Il tempo passa, e alla fine della storia Lucilla (poverina) è da sola. Supponiamo che la novella possa esser interpretata come un’ammonizione … (es.) Stai attento a ciò che desideri! … ma scopriamo che ammiriamo Lucilla: dopotutto ha avuto il coraggio delle sue convinzioni e ha combattuto contro gli abusi. Anche se sembra che sia fallito il suo primo tentativo di vivere come vuole (cioè liberamente e indipendentemente), le auguriamo ogni bene nel futuro … le auguriamo ogni successo!

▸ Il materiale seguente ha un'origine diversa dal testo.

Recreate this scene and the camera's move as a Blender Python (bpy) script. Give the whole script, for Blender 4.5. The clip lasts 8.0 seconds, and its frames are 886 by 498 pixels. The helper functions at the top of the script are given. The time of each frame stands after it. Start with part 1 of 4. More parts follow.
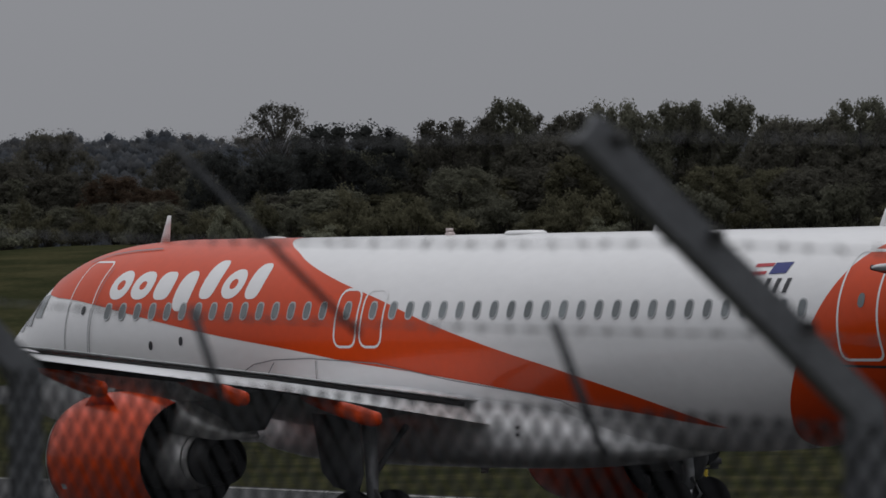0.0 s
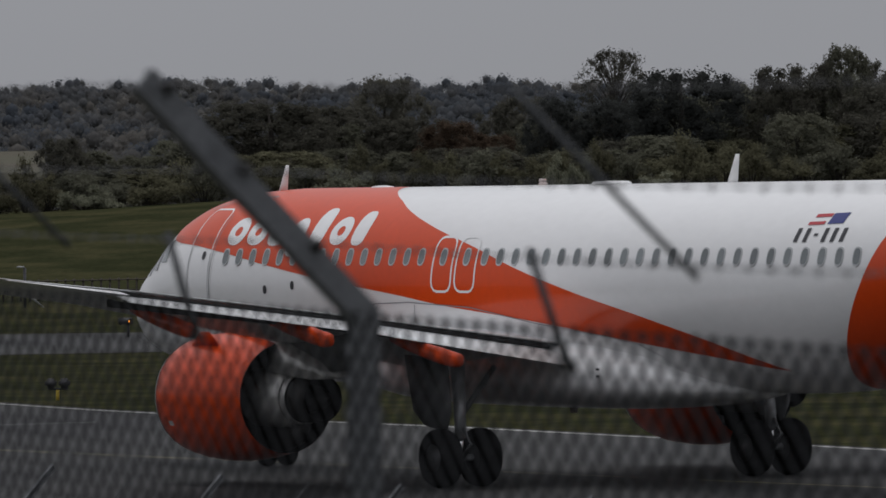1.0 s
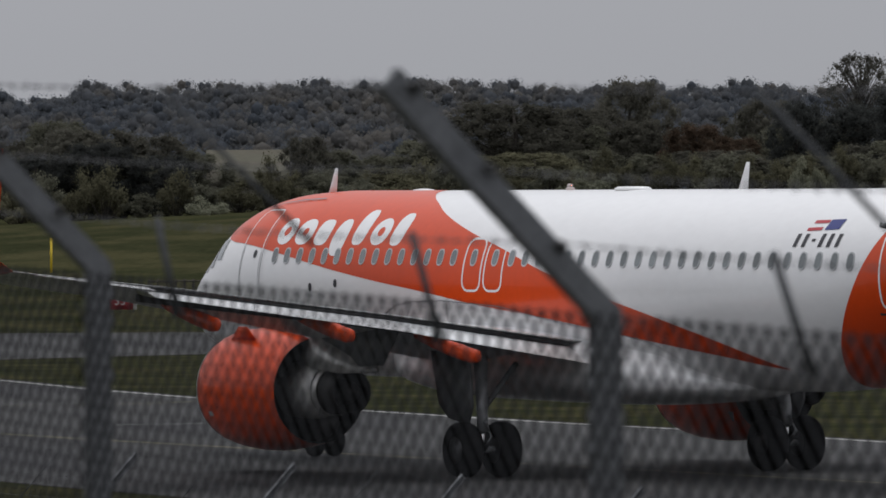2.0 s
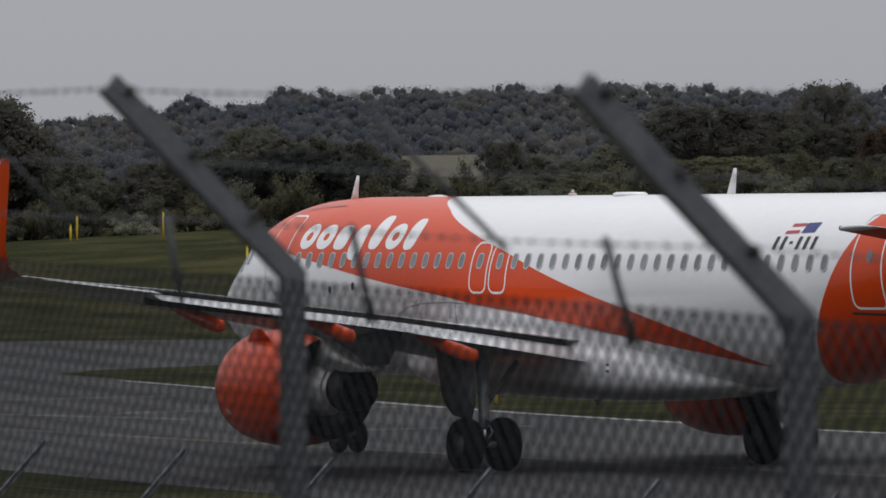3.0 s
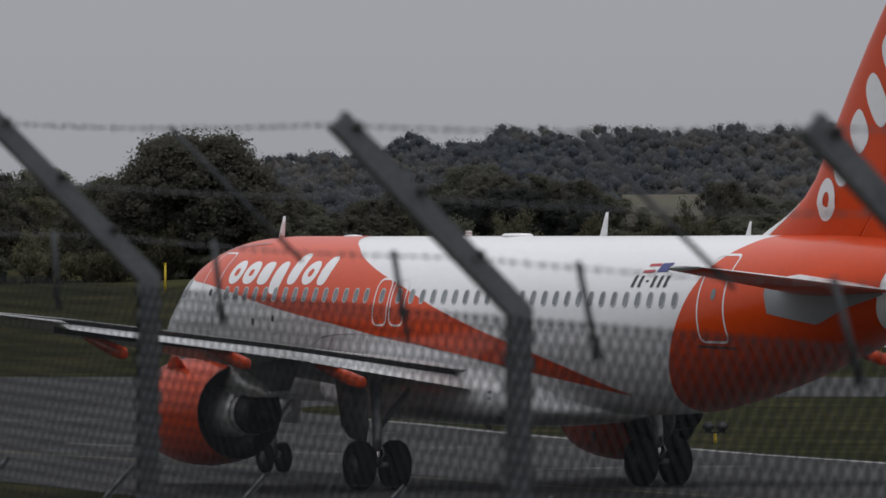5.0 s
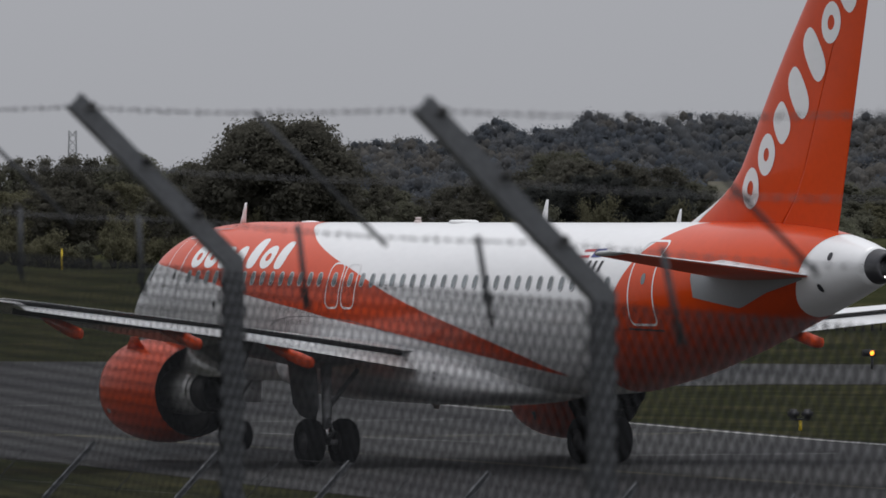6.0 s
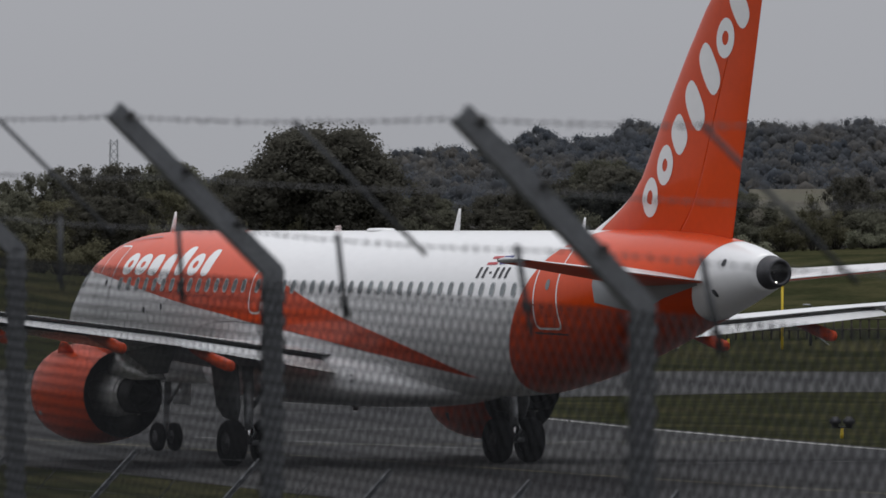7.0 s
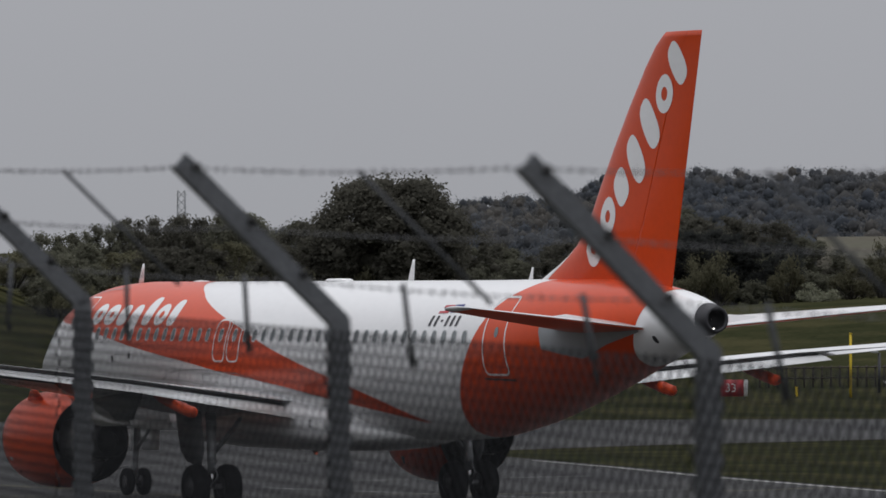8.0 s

Lucilla non sa più quanto tempo sia passato; che cosa le sia veramente accaduto là; s’è dibattuta, s’è svincolata, liberata, mordendo, graffiando, e ora va nella notte, non sa dove, piccola piccola, per strade grandi, deserte, ignote; è come impazzita, inebetita; e guarda, così piccola, i tronchi giganteschi degli alberi, di cui a stento riesce a scorgere le cime, e più su, più su, finestre vane illuminate come nel cielo, dove vorrebbe sparire, sparire, se Dio, come spera, vorrà alla fine darle le ali.